Complete step-by-step solution:
In the Galilean telescope, the objective lens was convex in nature and the eyepiece was concave (whereas modern telescopes use two convex lenses). Galileo knew that light from an object placed at a distance from a convex lens led to the formation of a real image on the opposite side of the lens.
He also knew that if a concave lens were used, the object would form a virtual image on the same side of the lens where the object was located. If moved at a distance, it appeared larger than the object. After a lot of work and different arrangements to get the proper size for the lenses and proper distance between them, Galileo was able to make it work.
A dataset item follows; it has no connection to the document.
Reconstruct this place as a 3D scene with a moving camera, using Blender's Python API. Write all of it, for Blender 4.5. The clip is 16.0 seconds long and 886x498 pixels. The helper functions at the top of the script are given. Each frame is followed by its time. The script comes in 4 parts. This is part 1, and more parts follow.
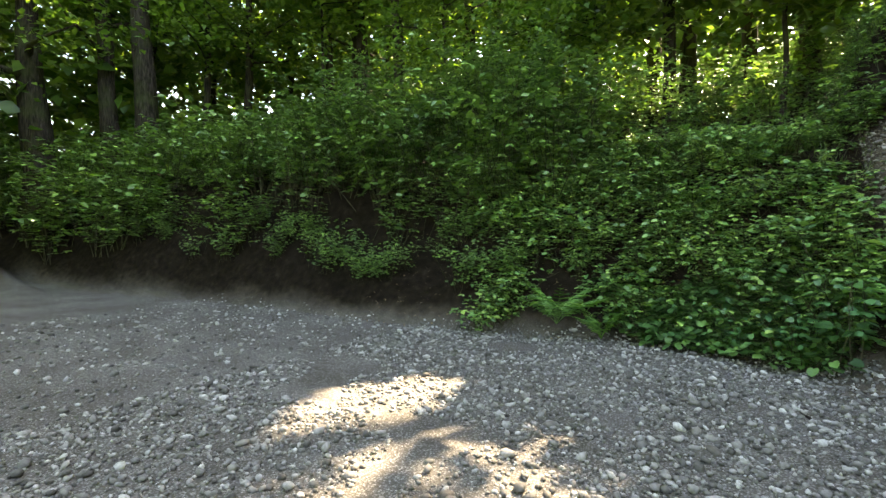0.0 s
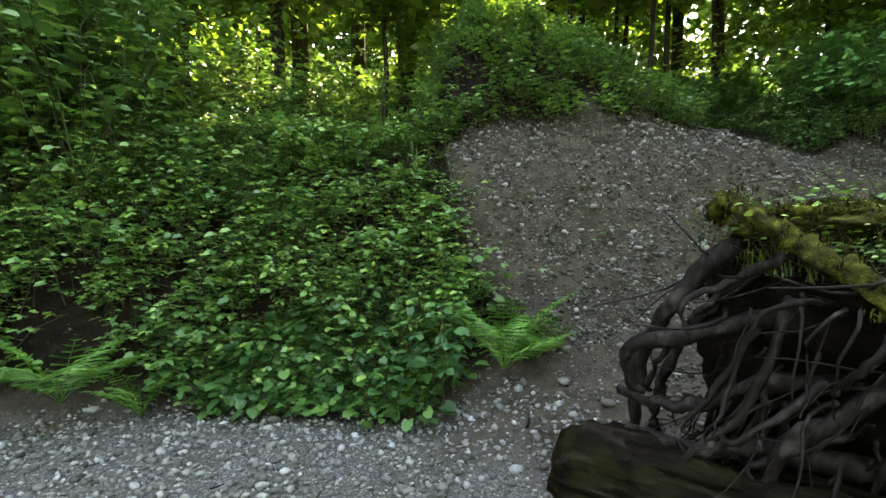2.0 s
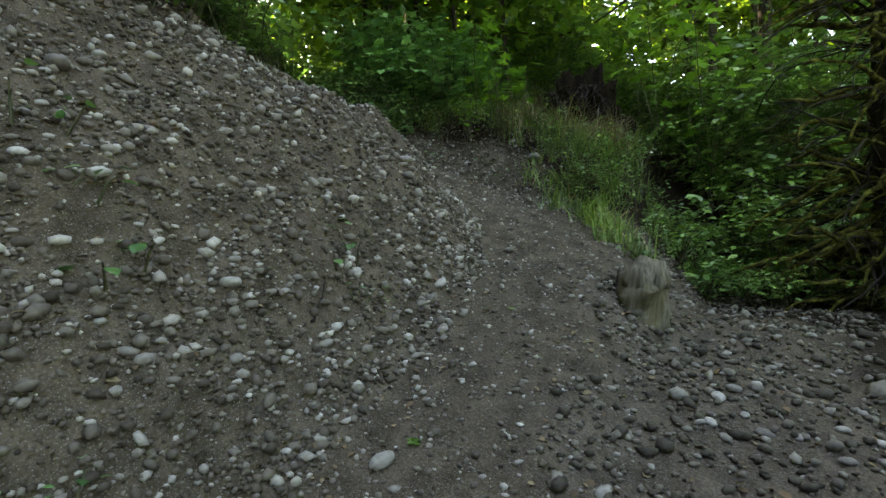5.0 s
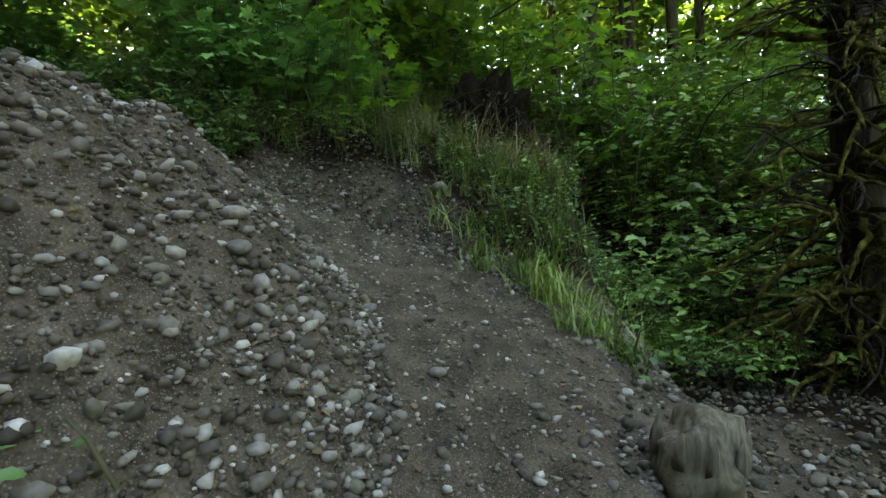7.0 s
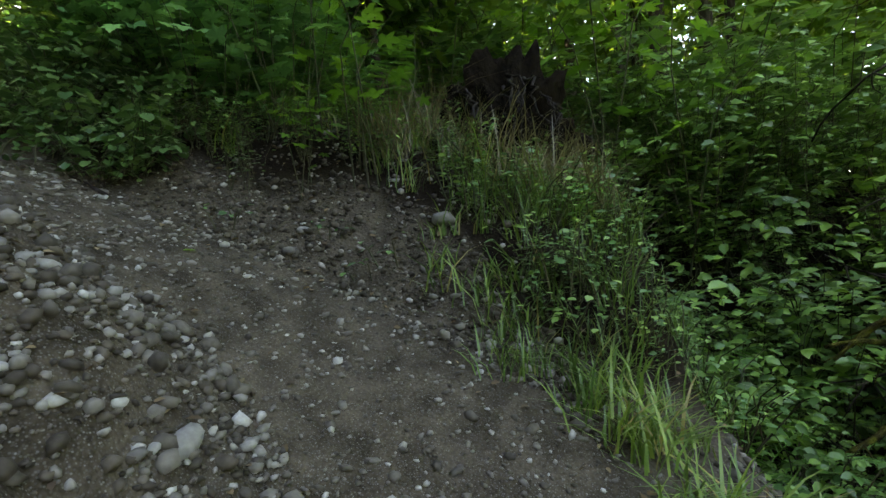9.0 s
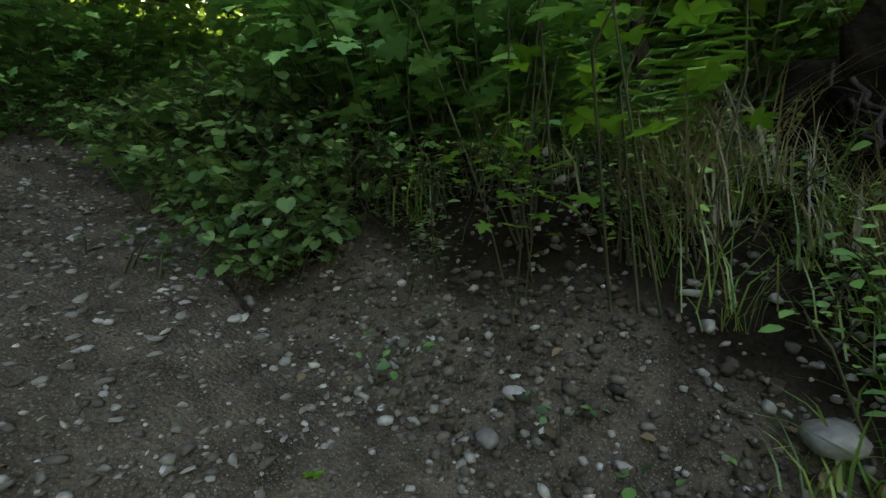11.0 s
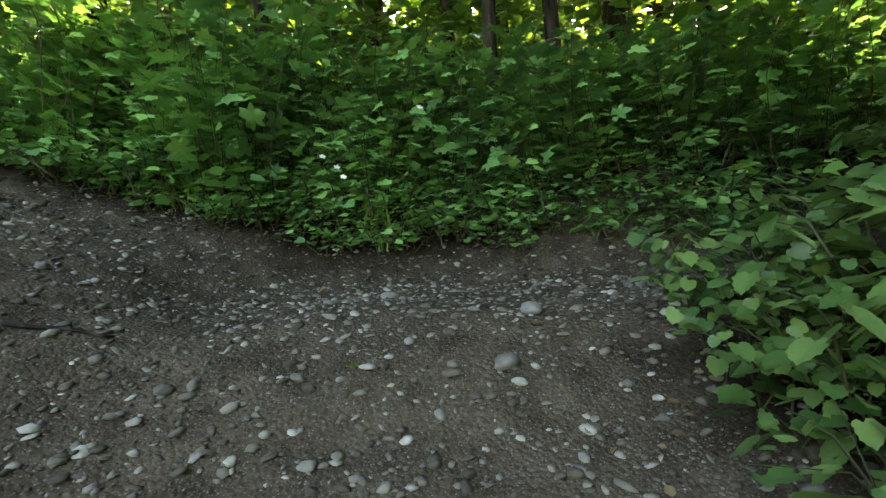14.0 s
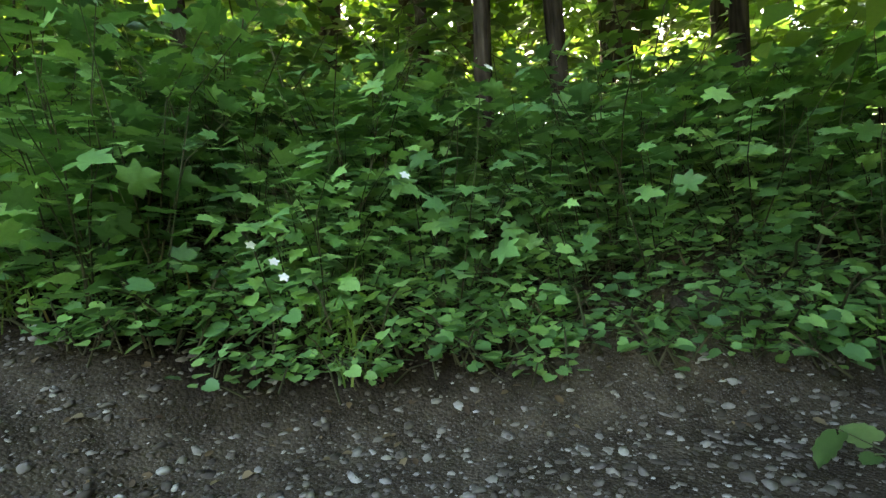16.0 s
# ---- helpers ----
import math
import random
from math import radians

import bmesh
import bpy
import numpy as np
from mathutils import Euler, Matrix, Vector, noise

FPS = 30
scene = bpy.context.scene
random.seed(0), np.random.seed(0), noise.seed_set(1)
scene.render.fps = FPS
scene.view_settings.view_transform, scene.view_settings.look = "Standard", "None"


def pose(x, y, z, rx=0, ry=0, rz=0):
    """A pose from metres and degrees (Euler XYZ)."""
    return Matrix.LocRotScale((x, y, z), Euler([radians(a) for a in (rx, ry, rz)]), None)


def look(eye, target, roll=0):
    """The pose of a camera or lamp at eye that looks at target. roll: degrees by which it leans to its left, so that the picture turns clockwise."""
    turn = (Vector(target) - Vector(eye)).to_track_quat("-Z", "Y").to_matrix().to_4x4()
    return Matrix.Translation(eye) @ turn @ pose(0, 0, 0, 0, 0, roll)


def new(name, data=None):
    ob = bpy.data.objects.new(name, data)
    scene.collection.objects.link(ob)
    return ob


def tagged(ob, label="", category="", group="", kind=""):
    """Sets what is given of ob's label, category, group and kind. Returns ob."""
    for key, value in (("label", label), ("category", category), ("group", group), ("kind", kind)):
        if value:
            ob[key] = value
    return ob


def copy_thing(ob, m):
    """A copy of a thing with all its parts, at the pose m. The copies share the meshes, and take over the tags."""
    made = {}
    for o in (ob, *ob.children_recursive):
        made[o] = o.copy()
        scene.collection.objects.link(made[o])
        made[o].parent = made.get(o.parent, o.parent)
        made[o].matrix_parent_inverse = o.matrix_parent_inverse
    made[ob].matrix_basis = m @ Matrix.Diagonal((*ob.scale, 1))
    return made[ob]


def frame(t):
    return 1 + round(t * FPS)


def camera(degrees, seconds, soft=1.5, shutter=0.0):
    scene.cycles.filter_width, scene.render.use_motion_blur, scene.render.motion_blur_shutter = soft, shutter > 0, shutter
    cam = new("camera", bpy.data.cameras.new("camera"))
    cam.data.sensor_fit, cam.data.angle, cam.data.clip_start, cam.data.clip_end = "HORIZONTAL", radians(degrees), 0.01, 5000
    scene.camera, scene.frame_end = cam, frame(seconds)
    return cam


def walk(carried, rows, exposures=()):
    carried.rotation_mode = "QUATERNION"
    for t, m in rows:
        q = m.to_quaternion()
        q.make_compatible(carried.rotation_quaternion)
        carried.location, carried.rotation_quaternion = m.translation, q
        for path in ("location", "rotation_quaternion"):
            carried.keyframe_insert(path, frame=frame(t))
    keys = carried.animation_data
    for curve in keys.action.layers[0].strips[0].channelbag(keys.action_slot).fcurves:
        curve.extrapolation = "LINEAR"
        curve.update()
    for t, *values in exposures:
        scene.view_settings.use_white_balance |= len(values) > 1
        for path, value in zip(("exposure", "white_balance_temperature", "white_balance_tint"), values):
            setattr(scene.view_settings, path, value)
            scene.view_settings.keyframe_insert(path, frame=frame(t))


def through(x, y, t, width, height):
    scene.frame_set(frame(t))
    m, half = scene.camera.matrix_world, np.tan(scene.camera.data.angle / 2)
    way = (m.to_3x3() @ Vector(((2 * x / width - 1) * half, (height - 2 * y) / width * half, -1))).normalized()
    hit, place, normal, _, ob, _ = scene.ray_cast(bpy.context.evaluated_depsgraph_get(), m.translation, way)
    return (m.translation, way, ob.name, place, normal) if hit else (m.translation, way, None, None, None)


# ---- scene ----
cam = camera(84.8, 16.0)
PATH = [
    (0, (0.042, -2.455, 1.647), (-1.065, -0.791, 1.575), 0.1),
    (0.5, (0.025, -1.783, 1.615), (-0.662, 0.095, 1.571), 0.3),
    (0.8, (0.131, -1.409, 1.543), (-0.338, 0.535, 1.525), 0.7),
    (1, (0.094, -1.147, 1.609), (-0.222, 0.828, 1.572), 0.4),
    (1.5, (0.231, -0.476, 1.687), (0.154, 1.522, 1.654), 0.3),
    (2, (0.322, 0.241, 1.716), (0.564, 2.226, 1.686), 0.3),
    (2.5, (0.464, 0.981, 1.765), (1.021, 2.902, 1.737), -0.2),
    (2.6, (0.481, 1.129, 1.763), (1.082, 3.036, 1.746), -0.2),
    (3, (0.52, 1.703, 1.728), (1.314, 3.539, 1.714), -0.2),
    (3.5, (0.66, 2.392, 1.711), (1.674, 4.116, 1.695), -0.3),
    (4, (0.936, 3.015, 1.686), (2.226, 4.542, 1.671), -0.4),
    (4.5, (1.292, 3.582, 1.708), (2.897, 4.775, 1.689), -0.8),
    (5, (1.804, 3.941, 1.833), (3.58, 4.862, 1.806), -1.3),
    (5.2, (1.995, 4.07, 1.86), (3.819, 4.889, 1.831), -1.2),
    (7.3, (3.863, 4.972, 2.457), (5.832, 5.319, 2.416), -2.8),
    (7.5, (4.026, 5.004, 2.475), (6.0, 5.318, 2.423), -2.6),
    (8, (4.387, 4.997, 2.659), (6.362, 5.312, 2.617), -2.9),
    (8.2, (4.519, 5.019, 2.683), (6.492, 5.346, 2.648), -3.1),
    (10.3, (6.201, 5.541, 3.533), (8.005, 6.364, 3.277), -3.3),
    (10.5, (6.355, 5.607, 3.608), (8.105, 6.544, 3.366), -3.5),
    (11, (6.607, 5.854, 3.689), (8.149, 7.113, 3.498), -3.7),
    (11.2, (6.737, 6.003, 3.746), (8.162, 7.391, 3.543), -4.2),
    (11.5, (6.885, 6.178, 3.789), (8.151, 7.716, 3.61), -4.4),
    (11.9, (7.074, 6.37, 3.934), (8.122, 8.064, 3.754), -4.9),
    (12, (7.069, 6.453, 3.958), (8.064, 8.182, 3.807), -4.5),
    (12.5, (7.07, 6.885, 4.052), (7.741, 8.764, 3.925), -4.7),
    (13, (7.059, 7.287, 4.195), (7.418, 9.252, 4.098), -5.0),
    (13.2, (7.058, 7.471, 4.24), (7.317, 9.451, 4.124), -5.3),
    (13.5, (7.041, 7.786, 4.408), (7.189, 9.779, 4.323), -5.1),
    (14, (6.932, 8.226, 4.631), (6.942, 10.224, 4.558), -5.2),
    (14.5, (6.904, 8.575, 4.805), (6.817, 10.572, 4.746), -5.4),
    (15, (6.914, 8.734, 4.979), (6.733, 10.726, 4.936), -5.3),
    (15.5, (6.802, 8.996, 5.081), (6.618, 10.987, 5.011), -5.0),
    (16, (6.816, 9.345, 5.177), (7.01, 11.334, 5.116), -5.0),
]
walk(cam, [(t, look(eye, target, roll)) for t, eye, target, roll in PATH],
     exposures=[(0, 3.48, 9000, 15), (1.5, 3.72, 9200, 15), (5, 3.55, 9100, 14), (8, 3.5, 8900, 15), (10.5, 3.2, 8900, 17), (11.5, 3.1, 9000, 16), (13.5, 3.95, 9200, 14), (16, 4.33, 8900, 15)])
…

Even for the various defects and shortcomings, his telescope remained the most powerful and accurately built telescope for decades to come.

Additional Information:
In the nineteenth century, telescopes were used for groundbreaking work on astrophotography and spectroscopy. Galileo’s initial prototypes for the telescope only magnified up to eight times but he soon refined it to provide twenty times magnification. The main problem with his telescopes was the very narrow field of view, typically about half the width of the Moon. Because of the aforementioned flaws in the design, the images were distorted and out of focus.

Note: Despite the flaws, Galileo’s telescope was still good enough for scientists to explore the sky. It was used to view craters on the Moon, the four largest moons of Jupiter, and the phases of Venus. Furthermore, with modifications in Galileo’s design, early refractors were used to discover the largest moon of Saturn, Titan, as well as three more of Saturn's moons.